STATED PROBLEM:
Beginning with the line that contains "finishes the script." and ending with the line that contains "1), RUST, pod)", reproduce each line exactly; include both and add nothing.

PROVIDED MATERIAL:
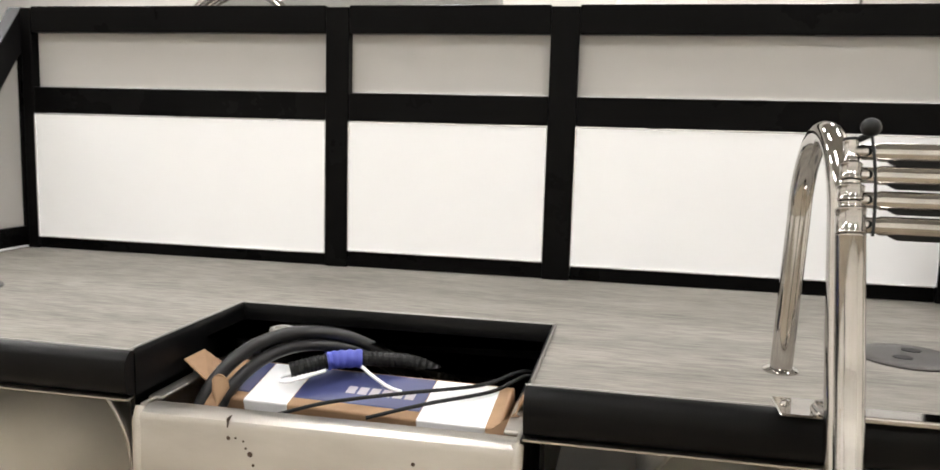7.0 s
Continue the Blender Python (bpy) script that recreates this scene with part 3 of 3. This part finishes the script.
# ---- motor pod, seen in the cutout and below the trim ----
pod = thing("motor_pod", (1.2, -0.87, -0.09), "welded aluminium motor pod with drilled aft plate", "motor pod")
rim = [(-0.897, -0.60), (-0.897, -0.102), (-0.893, -0.092), (-0.884, -0.0875), (-0.862, -0.0865), (-0.848, -0.088), (-0.846, -0.11), (-0.855, -0.60)]
part("aft_plate", rings([[(x, y, z) for y, z in rim] for x in (0.910, 1.509)]), ALUMINIUM, pod, smooth=True)
for x in (0.904, 1.513):
    part("corner_weld", tube([(x, -0.89, -0.60), (x, -0.89, -0.105), (x, -0.88, -0.088)], 0.010, 12), ALUMINIUM, pod, smooth=True)
    part("side_plate", box((x - 0.004, -0.88, -0.60), (x + 0.004, -0.50, -0.082), 0.002, 1), ALUMINIUM, pod)
for xa, xb in ((0.893, 0.920), (1.487, 1.514)):
    part("side_flange", box((xa, -0.846, -0.0885), (xb, -0.505, -0.0815), 0.002, 1), ALUMINIUM, pod)
for x, z, r in ((1.063, -0.118, 0.005), (1.36, -0.128, 0.005), (1.092, -0.132, 0.0035), (1.099, -0.141, 0.007), (1.104, -0.158, 0.004), (1.075, -0.117, 0.003), (1.088, -0.121, 0.003), (1.115, -0.175, 0.004)):
    part("rust_mark", turned([(0.0001, 0.0), (0.68 * r, 0.0), (0.5 * r, -0.0010), (0.0001, -0.0010)], (x, -0.897, z), "y", 9), RUST, pod)
part("weld_mark", box((1.0605, -0.898, -0.102), (1.0625, -0.882, -0.0855), 0.001, 1), RUST, pod)

# ---- below the deck ----
under = thing("deck_underside", (MID, 0.2, -0.08), "dark plywood underside of the deck with a bright lip", "deck underside")
part("board", prism([(x * 0.985 + MID * 0.015, y * 0.985) for x, y in port_side[1:]] + [(CUT_L - 0.03, -0.86), (CUT_L - 0.03, 1.5), (CUT_R + 0.03, 1.5), (CUT_R + 0.03, -0.86)] + [(x * 0.985 + MID * 0.015, y * 0.985) for x, y in star_side[:-1]], -0.066, -0.0305), BLACK_RUBBER, under)
for run in (port_run, star_run):
    part("lip", edging(run, [(0.004, -0.0725), (0.022, -0.0725), (0.022, -0.0755), (0.004, -0.0755)]), ALUMINIUM, under, "bright aluminium lip")
for y in (-0.45, 0.1, 0.7):
    part("cross_member", box((-0.05, y - 0.04, -0.115), (0.85, y + 0.04, -0.066)), BLACK_RUBBER, under)
    part("cross_member", box((1.55, y - 0.04, -0.115), (2.40, y + 0.04, -0.066)), BLACK_RUBBER, under)


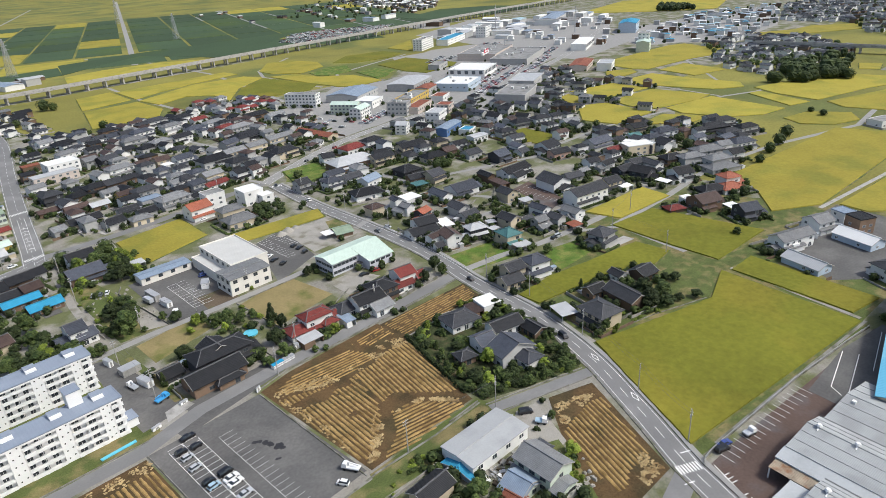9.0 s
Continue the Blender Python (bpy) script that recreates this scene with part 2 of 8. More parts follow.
# ---- mesh tools ----
class Mesh:
    """Collects boxes, prisms and strips, then becomes one mesh object."""

    def __init__(self):
        self.v, self.f, self.m = [], [], []

    def face(self, pts, slot=0):
        n = len(self.v)
        self.v.extend(tuple(p) for p in pts)
        self.f.append(tuple(range(n, n + len(pts))))
        self.m.append(slot)

    def box(self, x0, y0, z0, x1, y1, z1, slot=0, open_bottom=False):
        n = len(self.v)
        self.v += [(x0, y0, z0), (x1, y0, z0), (x1, y1, z0), (x0, y1, z0), (x0, y0, z1), (x1, y0, z1), (x1, y1, z1), (x0, y1, z1)]
        faces = [(4, 5, 6, 7), (0, 1, 5, 4), (1, 2, 6, 5), (2, 3, 7, 6), (3, 0, 4, 7)]
        if not open_bottom:
            faces.append((3, 2, 1, 0))
        self.f += [tuple(n + i for i in q) for q in faces]
        self.m += [slot] * len(faces)

    def beam(self, a, b, w, h=None, slot=0):
        """A square bar from a to b."""
        a, b = Vector(a), Vector(b)
        d = (b - a).normalized()
        s = d.cross(Vector((0, 0, 1)))
        s = Vector((1, 0, 0)) if s.length < 1e-4 else s.normalized()
        u = s.cross(d)
        s, u = s * w / 2, u * (h or w) / 2
        n = len(self.v)
        for p in (a, b):
            self.v += [tuple(p - s - u), tuple(p + s - u), tuple(p + s + u), tuple(p - s + u)]
        q = [(0, 1, 5, 4), (1, 2, 6, 5), (2, 3, 7, 6), (3, 0, 4, 7), (3, 2, 1, 0), (4, 5, 6, 7)]
        self.f += [tuple(n + i for i in k) for k in q]
        self.m += [slot] * 6

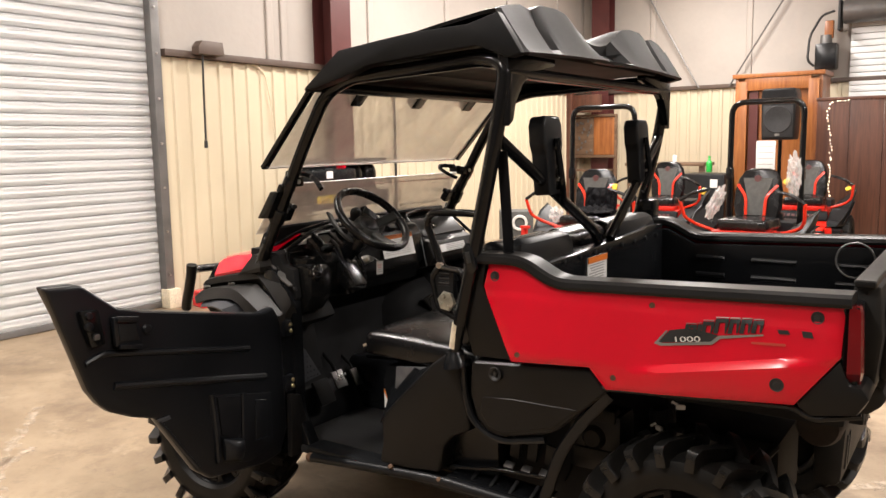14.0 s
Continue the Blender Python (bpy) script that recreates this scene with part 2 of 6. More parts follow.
def concrete(name):
    """Old sealed workshop concrete: wide brown stains, pale scuffs and fine grain."""
    mat = bpy.data.materials.new(name)
    mat.use_nodes = True
    nt = mat.node_tree
    nd, ln = nt.nodes, nt.links
    b = nd["Principled BSDF"]
    co = nd.new("ShaderNodeTexCoord")

    def tex(scale, detail, rough=0.55, warp=0.0):
        n = nd.new("ShaderNodeTexNoise")
        n.inputs["Scale"].default_value, n.inputs["Detail"].default_value, n.inputs["Roughness"].default_value, n.inputs["Distortion"].default_value = scale, detail, rough, warp
        ln.new(co.outputs["Object"], n.inputs["Vector"])
        return n.outputs["Fac"]

    def blend(a, bb, fac, lo, hi):
        mr = nd.new("ShaderNodeMapRange")
        mr.inputs["From Min"].default_value, mr.inputs["From Max"].default_value = lo, hi
        ln.new(fac, mr.inputs["Value"])
        m = nd.new("ShaderNodeMix")
        m.data_type = "RGBA"
        for key, val in (("A", a), ("B", bb)):
            if isinstance(val, tuple):
                m.inputs[key].default_value = (*val, 1)
            else:
                ln.new(val, m.inputs[key])
        ln.new(mr.outputs[0], m.inputs["Factor"])
        return m.outputs["Result"]
    base = blend((0.19, 0.135, 0.082), (0.35, 0.265, 0.172), tex(0.8, 7, 0.65, 0.2), 0.36, 0.64)
    base = blend(base, (0.125, 0.082, 0.05), tex(1.7, 9, 0.72, 0.25), 0.50, 0.72)
    base = blend(base, (0.46, 0.37, 0.265), tex(2.6, 9, 0.75, 0.2), 0.58, 0.76)
    base = blend(base, (0.16, 0.118, 0.08), tex(9, 9, 0.78, 0.2), 0.53, 0.78)
    ln.new(base, b.inputs["Base Color"])
    mr = nd.new("ShaderNodeMapRange")
    mr.inputs["To Min"].default_value, mr.inputs["To Max"].default_value = 0.32, 0.72
    ln.new(tex(1.3, 5), mr.inputs["Value"])
    ln.new(mr.outputs[0], b.inputs["Roughness"])
    bp = nd.new("ShaderNodeBump")
    bp.inputs["Strength"].default_value, bp.inputs["Distance"].default_value = 0.12, 0.004
    ln.new(tex(40, 6, 0.7), bp.inputs["Height"])
    ln.new(bp.outputs[0], b.inputs["Normal"])
    return mat


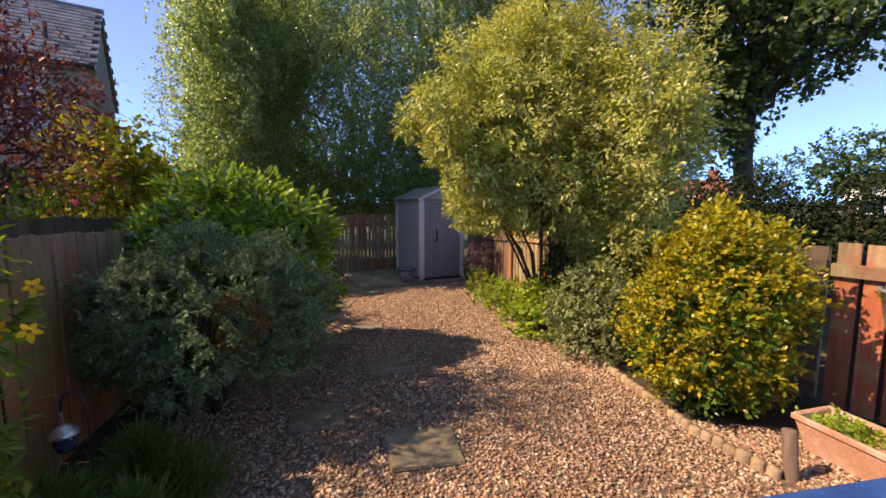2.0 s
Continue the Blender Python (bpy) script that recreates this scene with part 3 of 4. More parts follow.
# boundary on the shady side
fence((-0.92, 0.3), (-1.62, 6.8), 1.41, 1.20, "tall red-brown close-boarded fence along the shady side", M_FENCE, M_FENCE_DARK, 1, pitch=0.132, w=0.109, rails=(0.3,), gap_bottom=0.02)
fence((-1.64, 6.82), (-2.32, 7.6), 1.20, 1.18, "red-brown fence boards where the boundary steps out", M_FENCE, M_FENCE_DARK, 1, pitch=0.132, w=0.121, rails=(0.3,), gap_bottom=0.02)
fence((-2.33, 7.62), (-2.14, 11.02), 1.18, 1.12, "red-brown boarded fence beside the shaded paving", M_FENCE, M_FENCE_DARK, 1, pitch=0.132, w=0.1295, lean=0.25, rails=(0.3,), gap_bottom=0.02)
fence((-1.22, 0.3), (-1.88, 6.6), 1.52, 1.31, "dark neighbouring fence behind the side boundary", M_FENCE_DARK, M_FENCE_DARK, 1, pitch=0.14, w=0.135, rails=(0.3,), gap_bottom=0.03)
# next door
fence((3.9, 12.9), (9.2, 8.6), 1.44, 1.46, "dark green painted neighbouring fence", M_FENCE_GREEN, M_FENCE_GREEN, 1, pitch=0.13, w=0.1285, lean=0.15, rails=(0.3,), gap_bottom=0.02)

# ---- shed ----
SH = pose(1.98, 9.84, -0.345, 0, 0, 13.0)   # its front corner; x runs along the front, y to the back
shed = thing("garden_shed", SH.translation, "taupe plastic garden shed with cream corners and apex roof", "shed")
SW, SD, SE, SR = 1.14, 1.92, 1.94, 2.20


def shed_box(name, x, y, z, sx, sy, sz, material, parent=shed, label="", bevel=0.006):
    return part(name, boxed(SH @ Matrix.Translation((x, y, z)), sx, sy, sz, bevel), material, parent, label)


shed_box("side_wall", 0.03, SD / 2, 0.02, 0.03, SD - 0.1, SE, M_SHED)
shed_box("side_wall", SW - 0.03, SD / 2, 0.02, 0.03, SD - 0.1, SE, M_SHED)
shed_box("back_wall", SW / 2, SD - 0.03, 0.02, SW - 0.1, 0.03, SE, M_SHED)
shed_box("floor", SW / 2, SD / 2, 0.0, SW, SD, 0.04, M_DARK_PLASTIC)
for i in range(9):
    shed_box("wall_rib", 0.013, 0.19 + i * 0.19, 0.05, 0.006, 0.12, SE - 0.12, M_SHED, bevel=0.004)
for x, y in ((0.04, 0.05), (SW - 0.04, 0.05), (0.04, SD - 0.05), (SW - 0.04, SD - 0.05)):
    shed_box("corner_post", x, y, 0.0, 0.115, 0.11, SE, M_SHED_TRIM, label="cream plastic corner post", bevel=0.012)
shed_box("front_panel", 0.20, 0.045, 0.04, 0.20, 0.03, SE - 0.06, M_SHED_DOOR)
door = shed_box("door", 0.675, 0.035, 0.05, 0.745, 0.035, SE - 0.08, M_SHED_DOOR, label="closed dark taupe plastic door")
shed_box("door_panel", 0.675, 0.0145, 0.12, 0.60, 0.006, SE - 0.32, M_SHED_DOOR, door, bevel=0.003)
shed_box("door_groove", 0.675, 0.0155, SE - 0.13, 0.5, 0.004, 0.012, M_DARK_PLASTIC, door, bevel=0.0)
part("door_handle", tubed([SH @ Vector(p) for p in ((0.40, 0.0, 0.92), (0.40, -0.04, 0.97), (0.40, -0.045, 1.07), (0.40, -0.04, 1.17), (0.40, 0.0, 1.21))], 0.017, 8), M_DARK_PLASTIC, door, "dark plastic handle", True)
part("door_latch", tubed([SH @ Vector(p) for p in ((0.36, 0.0, 1.05), (0.36, -0.03, 1.05), (0.335, -0.035, 1.04))], 0.012, 8), M_STEEL, door, "metal latch", True)
shed_box("threshold", SW / 2, 0.0, 0.0, SW - 0.1, 0.05, 0.04, M_DARK_PLASTIC)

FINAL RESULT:
Continue the Blender Python (bpy) script that recreates this scene with part 3 of 3. This part finishes the script.
# ---- motor pod, seen in the cutout and below the trim ----
pod = thing("motor_pod", (1.2, -0.87, -0.09), "welded aluminium motor pod with drilled aft plate", "motor pod")
rim = [(-0.897, -0.60), (-0.897, -0.102), (-0.893, -0.092), (-0.884, -0.0875), (-0.862, -0.0865), (-0.848, -0.088), (-0.846, -0.11), (-0.855, -0.60)]
part("aft_plate", rings([[(x, y, z) for y, z in rim] for x in (0.910, 1.509)]), ALUMINIUM, pod, smooth=True)
for x in (0.904, 1.513):
    part("corner_weld", tube([(x, -0.89, -0.60), (x, -0.89, -0.105), (x, -0.88, -0.088)], 0.010, 12), ALUMINIUM, pod, smooth=True)
    part("side_plate", box((x - 0.004, -0.88, -0.60), (x + 0.004, -0.50, -0.082), 0.002, 1), ALUMINIUM, pod)
for xa, xb in ((0.893, 0.920), (1.487, 1.514)):
    part("side_flange", box((xa, -0.846, -0.0885), (xb, -0.505, -0.0815), 0.002, 1), ALUMINIUM, pod)
for x, z, r in ((1.063, -0.118, 0.005), (1.36, -0.128, 0.005), (1.092, -0.132, 0.0035), (1.099, -0.141, 0.007), (1.104, -0.158, 0.004), (1.075, -0.117, 0.003), (1.088, -0.121, 0.003), (1.115, -0.175, 0.004)):
    part("rust_mark", turned([(0.0001, 0.0), (0.68 * r, 0.0), (0.5 * r, -0.0010), (0.0001, -0.0010)], (x, -0.897, z), "y", 9), RUST, pod)
part("weld_mark", box((1.0605, -0.898, -0.102), (1.0625, -0.882, -0.0855), 0.001, 1), RUST, pod)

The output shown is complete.